Panicked students, obviously worried about their spotless leftist reputations, scurried out of their dorms late at night, making their way through a system of underground tunnels, which had been carefully drawn out in crayon on the stationary they had received from the aforementioned pigeon. The tunnels had clearly been constructed under duress. The subterranean infrastructure system was akin to those homemade emergency tunnels the little stop-motion animals dug in Fantastic Mr. Fox. It was not an easy journey, much harder than making the drunken walk back to campus after an embarrassing night at Kappa Beta Whatever. But, eventually, the Crayola map led these lucky students to the Davis Center loading dock, where they were inevitably fingerprinted, run through a metal detector and then knighted by a rather raunchy Queen Elizabeth impersonator. After that, they were official employees of UVM Dining. And there was nothing they could do about it. Many students woke the next morning thinking it was some kind of bizarre dream brought on by their copious use of psychedelics. But then, they looked over to see their new UVM Dining name tag waiting on their desk and remembered; this was no dream. This was life.

As the spring semester went on, the various dining halls and other dining locations began to refill with chipper student workers. They were happy to be endlessly swiping packages of sushi from the Marche all day, as long as nobody found out about the parkour videos they posted on YouTube with their buddy Jake in 2014. Washing dishes in Central Dining Hall was a far better alternative to being exposed as a furry. And hey, they were making a decent wage. Enough to fund their substance use and buy the occasional elaborate dinner from the local Olive Garden. It was okay, this new life, this half-freedom. They wore their dull golden name tags with something not quite like pride, but not quite like shame either. 

This brings us to the present, April of 2022. Skies are blue (sometimes), birds are chirping (maybe), and our dining facilities are chock full of student workers in their cute little uniforms. Now that you’ve read this water tower special report, you know that things are not at all what they seem. These students are working under false pretenses. But the peculiar situation begs the question: Aren’t we all working under false pretenses? Does anyone apply to a part-time job at the Creemee Stand because they dream of becoming an ice cream baron? Did you work at your dads’ hardware store in the summers during high school because of your passion for the Philipps Head Screwdriver? No. You worked these jobs because you had to. You allowed yourself to become a cog in the great American labor machine because you had been fooled into believing that not working was somehow a shameful waste of time. You were taken advantage of, just like those kids standing right now in the dining halls, waiting to refill the marinara sauce supply. What makes you think you’re so different?       

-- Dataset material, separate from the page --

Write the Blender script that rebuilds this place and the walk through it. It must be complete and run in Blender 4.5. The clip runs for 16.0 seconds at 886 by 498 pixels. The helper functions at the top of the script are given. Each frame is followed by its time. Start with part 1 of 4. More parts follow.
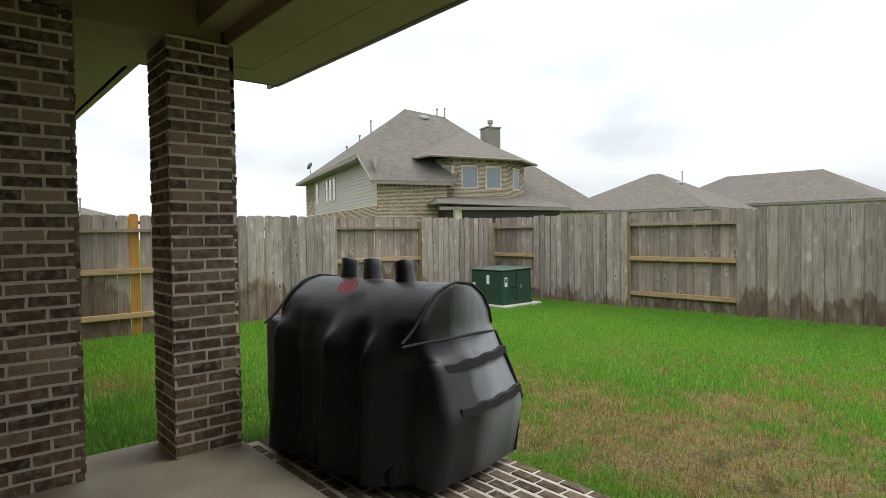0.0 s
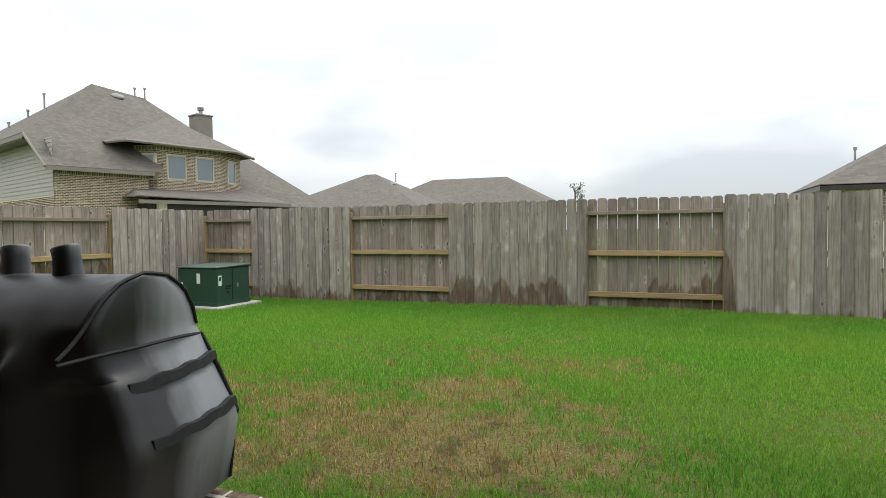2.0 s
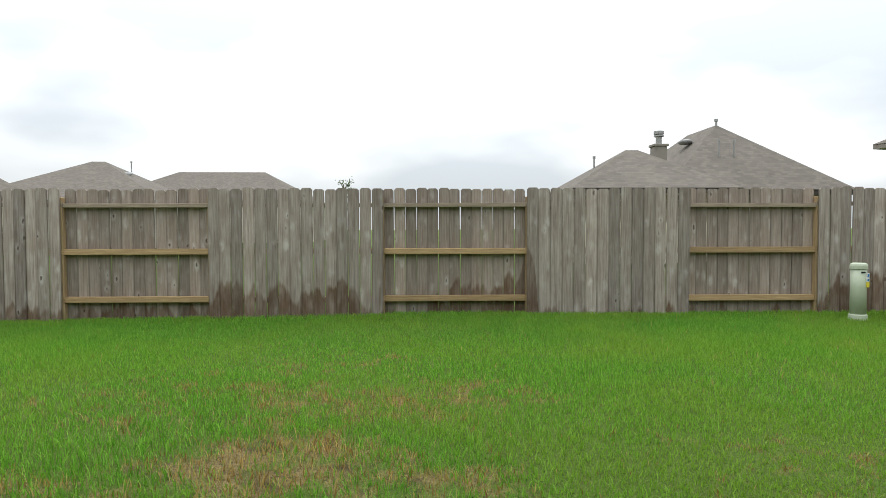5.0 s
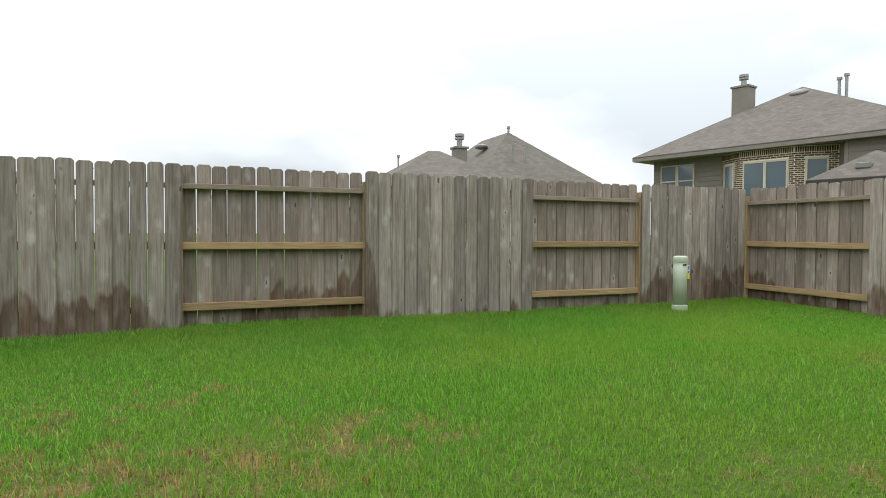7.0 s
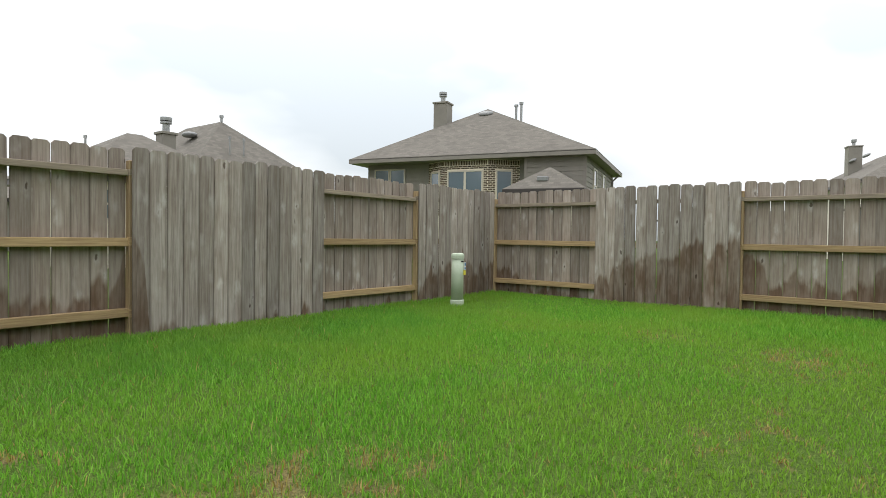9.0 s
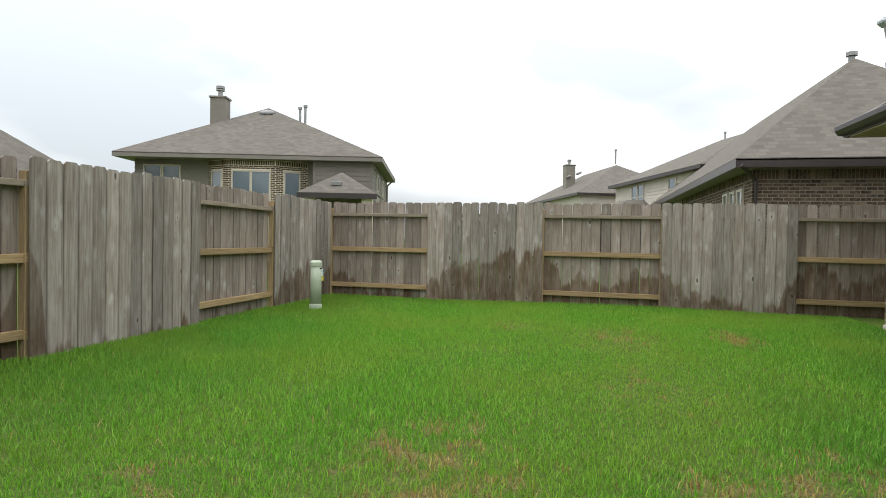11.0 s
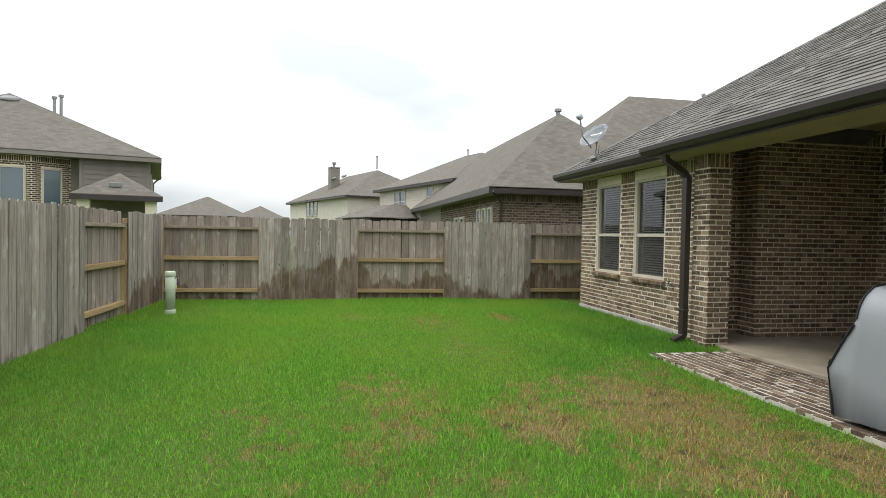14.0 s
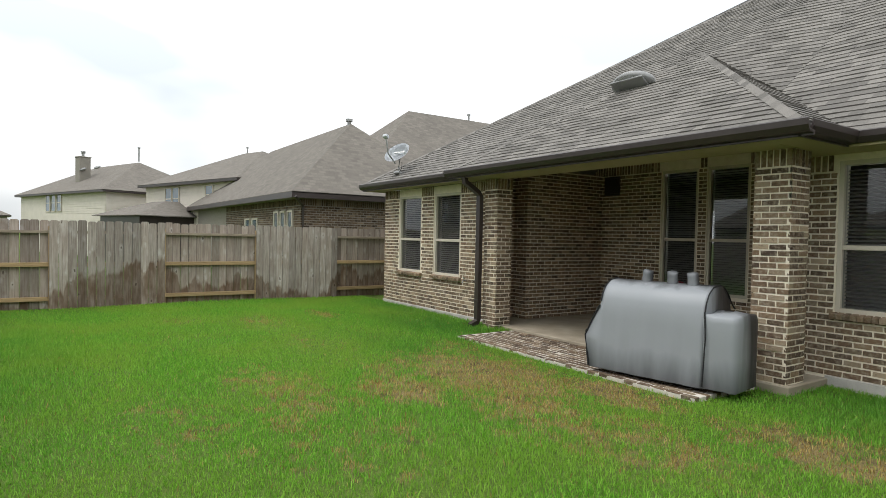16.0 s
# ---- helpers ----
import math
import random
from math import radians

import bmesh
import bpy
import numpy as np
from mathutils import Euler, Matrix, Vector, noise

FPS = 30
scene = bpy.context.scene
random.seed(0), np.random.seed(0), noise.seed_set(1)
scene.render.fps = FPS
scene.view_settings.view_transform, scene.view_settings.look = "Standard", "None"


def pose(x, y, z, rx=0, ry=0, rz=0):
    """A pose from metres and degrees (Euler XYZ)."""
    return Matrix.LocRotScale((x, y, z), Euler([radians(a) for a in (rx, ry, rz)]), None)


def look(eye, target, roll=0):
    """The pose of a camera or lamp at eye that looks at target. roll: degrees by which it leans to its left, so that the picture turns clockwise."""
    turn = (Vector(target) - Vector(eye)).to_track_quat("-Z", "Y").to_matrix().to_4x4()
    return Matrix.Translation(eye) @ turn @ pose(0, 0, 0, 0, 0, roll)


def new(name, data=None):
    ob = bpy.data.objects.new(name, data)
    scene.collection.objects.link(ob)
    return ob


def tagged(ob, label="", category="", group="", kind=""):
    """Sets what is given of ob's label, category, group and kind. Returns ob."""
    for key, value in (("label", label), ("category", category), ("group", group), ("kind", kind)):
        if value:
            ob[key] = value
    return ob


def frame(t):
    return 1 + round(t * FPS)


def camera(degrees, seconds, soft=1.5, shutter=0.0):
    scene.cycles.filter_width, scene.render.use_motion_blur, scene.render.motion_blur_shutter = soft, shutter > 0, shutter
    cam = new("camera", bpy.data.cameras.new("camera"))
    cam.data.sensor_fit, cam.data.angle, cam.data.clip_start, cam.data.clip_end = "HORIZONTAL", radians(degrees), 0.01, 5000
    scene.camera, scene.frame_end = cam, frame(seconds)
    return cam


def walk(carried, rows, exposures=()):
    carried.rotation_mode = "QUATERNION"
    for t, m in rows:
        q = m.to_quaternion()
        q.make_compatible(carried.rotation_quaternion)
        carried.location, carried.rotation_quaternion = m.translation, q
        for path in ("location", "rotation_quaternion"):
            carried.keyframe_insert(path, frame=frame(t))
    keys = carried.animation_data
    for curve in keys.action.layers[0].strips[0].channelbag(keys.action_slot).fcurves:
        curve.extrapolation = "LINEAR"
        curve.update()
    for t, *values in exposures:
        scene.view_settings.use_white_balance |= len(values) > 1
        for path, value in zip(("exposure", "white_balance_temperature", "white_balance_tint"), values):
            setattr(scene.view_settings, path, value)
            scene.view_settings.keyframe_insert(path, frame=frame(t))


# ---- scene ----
cam = camera(74.3, 16.0, soft=0.6)
PATH = [
    (0, (1.941, -10.996, 1.544), (0.424, -9.693, 1.491), -0.8),
    (0.5, (1.856, -10.987, 1.51), (0.508, -9.51, 1.454), -0.8),
    (1, (1.753, -10.883, 1.472), (0.603, -9.248, 1.412), -0.7),
    (1.5, (1.665, -10.718, 1.456), (0.713, -8.961, 1.39), -0.8),
    (2, (1.593, -10.58, 1.43), (0.831, -8.733, 1.361), -0.7),
    (2.5, (1.504, -10.411, 1.445), (0.93, -8.497, 1.367), -0.7),
    (3, (1.432, -10.244, 1.427), (1.017, -8.289, 1.343), -0.6),
    (3.2, (1.364, -10.156, 1.425), (1.004, -8.191, 1.34), -0.6),
    (5.5, (0.65, -8.604, 1.297), (0.813, -6.612, 1.225), -0.0),
    (6, (0.566, -8.291, 1.269), (0.897, -6.32, 1.201), 0.1),
    (6.5, (0.453, -7.916, 1.211), (1.005, -5.995, 1.144), 0.2),
    (7, (0.293, -7.498, 1.138), (1.038, -5.643, 1.082), 0.3),
    (7.5, (0.078, -7.152, 1.116), (0.994, -5.375, 1.062), 0.5),
    (8, (-0.062, -6.843, 1.108), (1.095, -5.213, 1.057), 0.6),
    (8.5, (-0.236, -6.487, 1.087), (1.16, -5.055, 1.042), 0.7),
    (9, (-0.548, -6.198, 1.068), (1.028, -4.967, 1.025), 0.8),
    (9.5, (-0.907, -5.908, 1.083), (0.844, -4.944, 1.046), 1.0),
    (9.7, (-1.06, -5.774, 1.084), (0.738, -4.898, 1.05), 1.1),
    (11.8, (-3.006, -4.86, 1.33), (-1.023, -4.604, 1.284), 1.0),
    (12, (-3.182, -4.795, 1.34), (-1.192, -4.599, 1.294), 1.0),
    (12.5, (-3.629, -4.561, 1.416), (-1.632, -4.484, 1.369), 1.0),
    (13, (-4.119, -4.368, 1.495), (-2.12, -4.405, 1.445), 0.9),
    (13.5, (-4.651, -4.086, 1.542), (-2.662, -4.296, 1.493), 1.0),
    (14, (-5.097, -3.738, 1.595), (-3.133, -4.114, 1.548), 1.1),
    (14.5, (-5.44, -3.343, 1.662), (-3.515, -3.885, 1.613), 1.1),
    (15, (-5.752, -2.948, 1.744), (-3.885, -3.661, 1.69), 1.1),
    (15.5, (-5.959, -2.612, 1.751), (-4.169, -3.504, 1.704), 1.3),
    (16, (-6.069, -2.171, 1.751), (-4.405, -3.281, 1.708), 1.2),
]
walk(cam, [(t, look(eye, target, roll)) for t, eye, target, roll in PATH], [(0, 0.25), (16, 0.25)])

# ---- sky and sun: bright overcast ----
world = bpy.data.worlds.new("overcast_sky")
scene.world = world
world.use_nodes = True
wn, wl = world.node_tree.nodes, world.node_tree.links
wbg = wn["Background"]
sky = wn.new("ShaderNodeTexSky")
sky.sky_type, sky.sun_disc = "NISHITA", False
sky.sun_elevation, sky.sun_rotation = radians(62), radians(200)
sky_dim = wn.new("ShaderNodeVectorMath"); sky_dim.operation = "SCALE"; sky_dim.inputs["Scale"].default_value = 0.10
wl.new(sky.outputs[0], sky_dim.inputs[0])
wtc = wn.new("ShaderNodeTexCoord")
wmap = wn.new("ShaderNodeMapping"); wmap.inputs["Scale"].default_value = (1.0, 1.0, 2.6)
wnoise = wn.new("ShaderNodeTexNoise"); wnoise.inputs["Scale"].default_value = 2.1; wnoise.inputs["Detail"].default_value = 4; wnoise.inputs["Roughness"].default_value = 0.45
wramp = wn.new("ShaderNodeValToRGB")
wramp.color_ramp.elements[0].position, wramp.color_ramp.elements[0].color = 0.40, (0.67, 0.72, 0.755, 1)
wramp.color_ramp.elements[1].position, wramp.color_ramp.elements[1].color = 0.58, (1.03, 1.045, 1.05, 1)
wl.new(wtc.outputs["Generated"], wmap.inputs[0]); wl.new(wmap.outputs[0], wnoise.inputs[0]); wl.new(wnoise.outputs[0], wramp.inputs[0])
wmix = wn.new("ShaderNodeMix"); wmix.data_type = "RGBA"; wmix.inputs[0].default_value = 0.90
wl.new(sky_dim.outputs[0], wmix.inputs[6]); wl.new(wramp.outputs[0], wmix.inputs[7]); wl.new(wmix.outputs[2], wbg.inputs[0])
wsep = wn.new("ShaderNodeSeparateXYZ"); wl.new(wtc.outputs["Generated"], wsep.inputs[0])
wup = wn.new("ShaderNodeMapRange"); wup.inputs["From Min"].default_value, wup.inputs["From Max"].default_value = 0.0, 1.0
wup.inputs["To Min"].default_value, wup.inputs["To Max"].default_value = 0.80, 2.5
wl.new(wsep.outputs[2], wup.inputs[0]); wl.new(wup.outputs[0], wbg.inputs[1])
sun = new("sun", bpy.data.lights.new("sun", "SUN"))
sun.data.energy, sun.data.angle, sun.data.color = 1.3, radians(25), (1.0, 0.97, 0.92)
sun.rotation_euler = Euler((radians(28), 0, radians(160)))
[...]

We live in a complicated world, which is why it is more important than ever to champion truth and bravery in journalism. When our water tower team reached out to a UVM Dining supervisor for a quote on this controversial subject, they had this to say: “None of this is true. Where did you come up with this? How would we ever have access to carrier pigeons? Who are you? Why aren’t you wearing shoes?” Decide for yourself, devoted readers. I’m no charlatan. May the truth set you free, or at least make you laugh.